Auditors: $230 million in Labor Dept. grants had no criteria for success

Investigators say officials weren't carefully measuring whether the grants were effective in getting people jobs and other goals

You'd expect a program to help train workers in new skills would have grades to measure how well the students learned.  And you'd expect the program itself to be graded on whether it actually helped those students find employment after they graduated.  But that's precisely what a Labor Department jobs program failed to measure for grants it made in 2010 and 2011, auditors say.

Facing rising unemployment nationwide, the Labor Department Employment and Training Administration (ETA) used a discretionary grant program to support schools and businesses that were training workers and helping them find jobs.  But an internal investigation revealed that there were few benchmarks for measuring whether the grants were actually helping people find work or achieving their other goals -- and sometimes results were simply not documented.

In fact, investigators think more than one-third of the programs -- more than 200 grants out of 560 that were handed out -- might have failed, at a total cost approaching $230 million.  

"The basis used in determining acceptable performance was not defined, documented or consistently applied," said a report by the Labor Department's Office of Inspector General.  Evaluations of performance were "subjective, inconsistent and unsupported," investigators said.

The failure to determine the effectiveness of millions of dollars in grants to train people to get jobs earns the Labor Department this week's Golden Hammer, a distinction given by the Washington Guardian to the worst examples of government waste, fraud or abuse.

Investigators reviewed 38 grants, totaling $839 million handed out between April 2010 and March 2011.  That's just under half of the $1.86 billion in discretionary grants distributed by the Labor Department during that time. 
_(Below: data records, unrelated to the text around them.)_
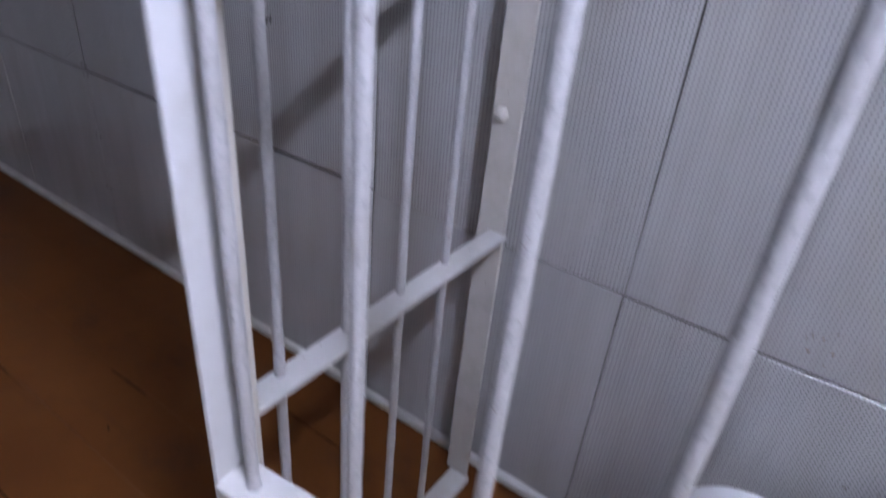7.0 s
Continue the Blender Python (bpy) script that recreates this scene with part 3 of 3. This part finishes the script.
clad(wall_door, [Y_HALL, Y_DOOR - 0.011], [0.004, 0.655, 1.281, DOOR_TOP], REV_L, gap=0.0050, mat=DOOR_PANEL, low=LOW_PANEL)


def mark(name, wall, m, w, h, seed, mat, rough=0.5):
    part(name, blot_bm(w, h, seed, rough=rough), mat, wall).matrix_local = m


ON_RIGHT = Matrix(((0, 0, -1, -0.0016), (-1, 0, 0, 0), (0, 1, 0, 0), (0, 0, 0, 1)))   # x -> -y, y -> z, z -> out of the wall


def on_right(y, z, turn=0.0):
    return Matrix.Translation((-0.0006, y, z)) @ ON_RIGHT @ pose(0, 0, 0, 0, 0, turn)


mark("gouge", wall_right, on_right(0.701, 0.937, 60), 0.016, 0.007, 1.1, RIM, 0.9)
mark("gouge", wall_right, on_right(0.688, 0.940, 75), 0.017, 0.007, 2.3, RIM, 0.9)
mark("rust_spot", wall_right, on_right(1.277, 1.172), 0.018, 0.016, 4.2, RUST, 0.9)
mark("rust_spot", wall_right, on_right(1.150, 1.176), 0.013, 0.008, 5.7, RUST, 0.9)
mark("rust_spot", wall_right, on_right(1.300, 1.184, 15), 0.024, 0.005, 6.1, SMEAR, 0.9)
mark("smear", wall_back, Matrix.Translation((-0.179, Y_BACK - 0.003, 0.668)) @ pose(0, 0, 0, 90, 0, 0), 0.030, 0.085, 3.3, SMEAR, 0.9)
specks = random.Random(5)
for k in range(16):
    mark("speck", wall_right, on_right(-0.735 + specks.gauss(0, 0.035), 0.45 + specks.gauss(0, 0.03), specks.uniform(0, 180)), specks.uniform(0.003, 0.008), specks.uniform(0.002, 0.005), 12.3 + k, SMEAR, 0.9)
for k in range(7):
    mark("speck", wall_right, on_right(-0.54 + specks.gauss(0, 0.015), 0.685 + specks.gauss(0, 0.012), specks.uniform(0, 180)), specks.uniform(0.003, 0.006), 0.003, 33.3 + k, RUST if k % 3 == 0 else SMEAR, 0.9)
part("patch", box(-0.0022, 0.004, -0.392, -0.335, 1.338, 1.402, 0.0008), PLATE, wall_right, "small smooth square patch")
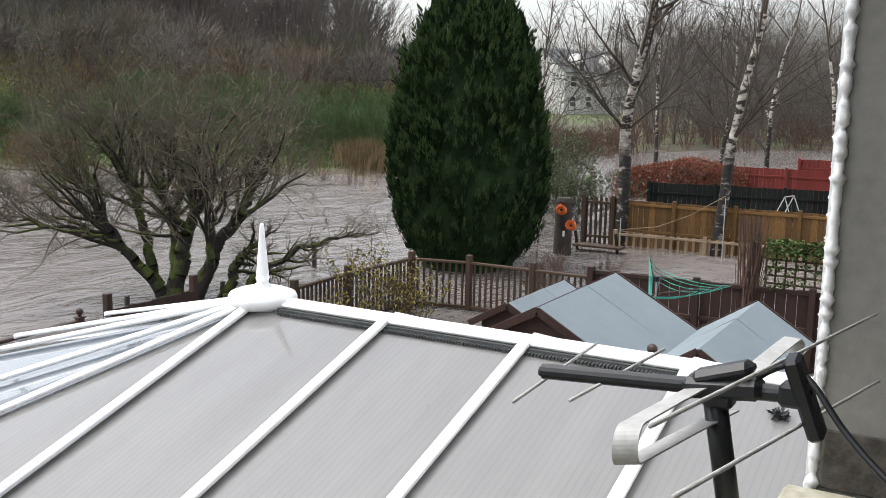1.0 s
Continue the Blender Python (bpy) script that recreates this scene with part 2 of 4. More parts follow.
def birch_material():
    m, n, l, b = principled("peeling_birch_bark", 0.75)
    v = mapped(n, l, (2.2, 2.2, 5.5))
    f, big = noise_tex(n, l, v, 1.6, 5, 0.65), noise_tex(n, l, mapped(n, l, (1, 1, 1)), 1.2, 3, 0.5)
    col = ramp(n, l, f, [(0.46, (0.025, 0.020, 0.016)), (0.51, (0.36, 0.32, 0.27)), (0.75, (0.66, 0.61, 0.55))])
    tc = n.new("ShaderNodeSeparateXYZ")
    l.new(mapped(n, l), tc.inputs[0])
    low = n.new("ShaderNodeMath")
    low.operation = "MULTIPLY_ADD"
    low.inputs[1].default_value = 2.6
    l.new(big, low.inputs[0])
    drop = n.new("ShaderNodeMath")
    drop.operation = "SUBTRACT"
    drop.inputs[1].default_value = 3.3
    l.new(tc.outputs["Z"], drop.inputs[0])
    l.new(drop.outputs[0], low.inputs[2])
    col = mix(n, l, ramp(n, l, low.outputs[0], [(0.0, (0, 0, 0)), (1.0, (1, 1, 1))]), ramp(n, l, f, [(0.50, (0.014, 0.012, 0.010)), (0.58, (0.040, 0.034, 0.028)), (0.63, (0.28, 0.25, 0.21))]), col)
    l.new(col, b.inputs["Base Color"])
    bump(n, l, b, f, 0.5, 0.01)
    return m


def moss_material():
    m, n, l, b = principled("mossy_bark", 0.9)
    v = mapped(n, l)
    big, f = noise_tex(n, l, v, 1.1, 4, 0.6), noise_tex(n, l, v, 35, 5, 0.6)
    geo = n.new("ShaderNodeNewGeometry")
    sx = n.new("ShaderNodeSeparateXYZ")
    l.new(geo.outputs["Normal"], sx.inputs[0])
    up = n.new("ShaderNodeMath")
    up.operation = "MULTIPLY_ADD"
    up.inputs[1].default_value = 0.16
    l.new(sx.outputs["Z"], up.inputs[0])
    l.new(big, up.inputs[2])
    bark = ramp(n, l, f, [(0.3, (0.010, 0.008, 0.006)), (0.7, (0.038, 0.032, 0.026))])
    moss = ramp(n, l, f, [(0.3, (0.030, 0.046, 0.007)), (0.7, (0.105, 0.135, 0.020))])
    l.new(mix(n, l, ramp(n, l, up.outputs[0], [(0.51, (0, 0, 0)), (0.62, (1, 1, 1))]), bark, moss), b.inputs["Base Color"])
    bump(n, l, b, f, 0.7, 0.015)
    return m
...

Five of the grants reviewed, totaling $3.4 million, were funded as part of the American Recovery and Reinvestment Act, President Barack Obama's legislation designed to help bolster a struggling economy. The Labor Department gave out a total of $92 million in economic stimulus grants during the period examined -- grants that were widely heralded when they were announced.

"These grants will help workers gain access to good, safe, and well-paying jobs, but also help support state energy strategies, to help build a national green economy," said Labor Secretary Hilda Solis in a Web video announcing the grants in early 2010.  "These grants are a part of a larger Recovery Act initiative, totaling nearly half a billion dollars, to fund workforce development projects promoting economic growth by preparing workers for careers in the energy efficiency and renewable energy industries."

But, the inspector generall's report says, officials did not consistently measure whether those goals were achieved. In fact, all of the grants the IG reviewed had been certified as having performed acceptably, "although achievement of grant goals ranged from 0 percent to 100 percent."

The objective of the grants "is to contribute to the efficient functioning of the U.S. labor market by providing high quality job training, employment, labor market information, and income maintenance services," the IG said.  But investigators found that both the stimulus projects and non-Recovery Act projects were completed without any consistent idea if they had helped secure jobs -- yielding no lessons to apply to the next round of grants.

"In the absence of a benchmark to measure grants, performance acceptability was inconsistent and ineffective," investigators said.

ETA even has internal guidelines that grants should be reviewed, and lessons applied to future handouts, but investigators said those policies weren't followed.

The Labor Department declined to comment, instead referring to its response to the report.  The inspector general missed the mark because rarely are programs going to be able to attain 100 percent success, that response said.

"A projection requiring 100 percent goal attainment of each goal as the measurement benchmark and completely discounting the impact of all goals that were partially met (e.g. 95 percent, 90 percent, 85 percent, etc.) does not accurately reflect overall programmatic performance and effective expenditure of grant funds," said a response from Jan Oates, the leader of ETA.

The IG report noted that ETA's response  "did not address the need for developing criteria for determining acceptable performance for its discretionary grant programs or for implementing a process that captures grantee performance results for use in future grant investments."

Investigators found a list of issues with many grants, such as $16.3 million to help community colleges train workers in emerging industries.  Of the nine colleges that received funds, four were able to meet their training goals but only one was able to meet goals of placing a certain number of students in jobs.  The other recipients were only able to get jobs for roughly half, or in some cases a third, of their students.